Тогда в нашем районе бегали все типы трамваев, кроме «американки». Начиная от резвых довоенных МС, послевоенных тяжелых и тихоходных «слонов»


МС-4


За эти ручки, подвешенные на ремнях, очень хотелось держаться, как взрослому.

И это удавалось, сидя у кого-нибудь на руках. Точно помню – было такое, сидел на дяде Жене Федорове.


«Слон» снаружи…


…и «слон» внутри.


и заканчивая стремительными оттепельными «стилягами». Я еще не знал, насколько судьба свяжет меня с ними, и как «стиляга» станет одним из символов моей юности.


«Стиляги» на кольце у трампарка им. Володарского


«Стиляга» внутри.


И отдельным бонусом были грузовые трамваи.



Самым таинственным объектом в поле зрения наших окон была церквуха на месте станции метро «Ломоносовская». Официально это когда-то была Свято-Духовская церковь Фарфоровского кладбища. Во время блокады там был морг, а потом цех по производству сковородок. К моменту моего сознательного возраста она была заброшена и полуразвалена. Как всякая живописная руина, она казалась таинственной и притягивала к себе, но гулять возле нее было как-то страшновато. А вот кидать обломки кирпича в ее затопленный подвал – ни капельки. На этих развалинах мальчишки играли то в рыцарей, то в мушкетеров, периодически что-то там поджигая. Тогда приезжали пожарные, и можно было любоваться в окно на красные пожарные машины и пожарных в блестящих медных касках.


Ну разве можно не любоваться такими пожарными машинами?


Еще один объект наблюдения – помойка под нашими окнами. Не какая-то грязная чмонь, а деревянный павильон с крышей, выкрашенный зеленой масляной краской. Внутри него стояли круглые баки с крышками. Когда приезжал мусоровоз на базе ГАЗ-51, сзади у него откидывались направляющие, по ним двое грузчиков с грохотом спускали пустые баки, с грохотом роняли их на землю, катили в павильон, и переворачивали. Потом опять же с грохотом роняли на бок полные баки, катили к машине, водружали на направляющие, и с помощью специального троса подтягивали баки к кабине.



Потом такие машины сменили ГАЗ-53 с гидравлическим манипулятором, и один водитель со всем справлялся.

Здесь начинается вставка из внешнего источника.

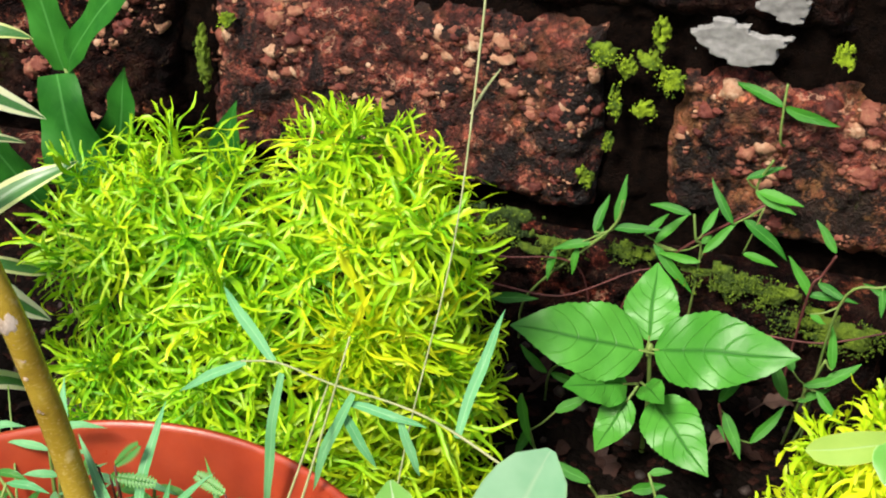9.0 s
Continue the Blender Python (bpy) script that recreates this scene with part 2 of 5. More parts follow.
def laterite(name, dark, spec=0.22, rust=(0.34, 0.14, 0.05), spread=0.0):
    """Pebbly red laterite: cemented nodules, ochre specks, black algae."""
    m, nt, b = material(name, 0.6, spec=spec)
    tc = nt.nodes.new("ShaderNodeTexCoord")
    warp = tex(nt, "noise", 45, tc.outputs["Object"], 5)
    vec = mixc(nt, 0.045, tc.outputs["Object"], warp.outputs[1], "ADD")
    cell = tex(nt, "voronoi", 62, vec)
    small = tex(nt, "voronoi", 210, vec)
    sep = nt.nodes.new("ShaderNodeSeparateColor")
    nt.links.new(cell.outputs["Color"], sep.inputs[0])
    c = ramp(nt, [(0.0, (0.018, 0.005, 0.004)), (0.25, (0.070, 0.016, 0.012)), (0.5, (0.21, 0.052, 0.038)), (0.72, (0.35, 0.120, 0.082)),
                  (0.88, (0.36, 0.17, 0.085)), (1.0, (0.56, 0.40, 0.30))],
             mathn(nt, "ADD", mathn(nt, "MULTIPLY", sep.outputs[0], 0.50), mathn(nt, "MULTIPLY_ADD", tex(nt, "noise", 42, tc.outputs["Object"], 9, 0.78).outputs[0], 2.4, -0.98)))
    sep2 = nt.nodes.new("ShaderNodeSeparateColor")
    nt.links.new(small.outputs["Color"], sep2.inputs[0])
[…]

Крупный мусор вроде деревяшек и прочей мебели мальчишки радостно жгли на костре рядом, на полупустыре-полусквере на месте бывшего кладбища. И мне иногда перепадало такое удовольствие.

Прямо под нашими окнами были кучи угля – в подвале была угольная котельная. В окно полуподвала было видно, как кочегары подкидывают уголек и шуруют в топке кочергой. В те дни, когда не давали отопление или горячую воду, раскрытые дверцы печей в темноте выглядели жутковато, словно крематорий концлагеря. Зато завоз угля – это просто праздник. Приезжают самосвалы. У них поднимается кузов, уголь сыпется, водители хлопают задним бортом, чтобы высыпалось все, что прилипло, кузов опускается, самосвал уезжает. Красота.

Позже котельные прикрыли и стали прокладывать теплотрассы. Какие только самосвалы не покрутились под нашими окнами. И «Шкоды», разгружавшиеся вбок, «Татры», ЗИЛы с прикольными одноосными прицепами. И автокраны. За ними можно было наблюдать целый день.




А на улицах было не оторвать глаз от тяжелых панелевозов.



Тогда наш район активно застраивался, хрущевки собирали быстро, как дети дома из кубиков.

Панелевозы и переезжающие новоселы – точная примета эпохи. И настолько важная, что сам Хрущев в 1957 году приезжал на домостроительный комбинат на Александровской Ферме и на стройку квартала возле Ивановского карьера.


«Н.С.Хрущев на строительстве в районе Щемиловки во время своего пребывания в Ленинграде, 1957 год».


А первый панельный дом был построен на улице Полярников и виден из окна нашей кухни.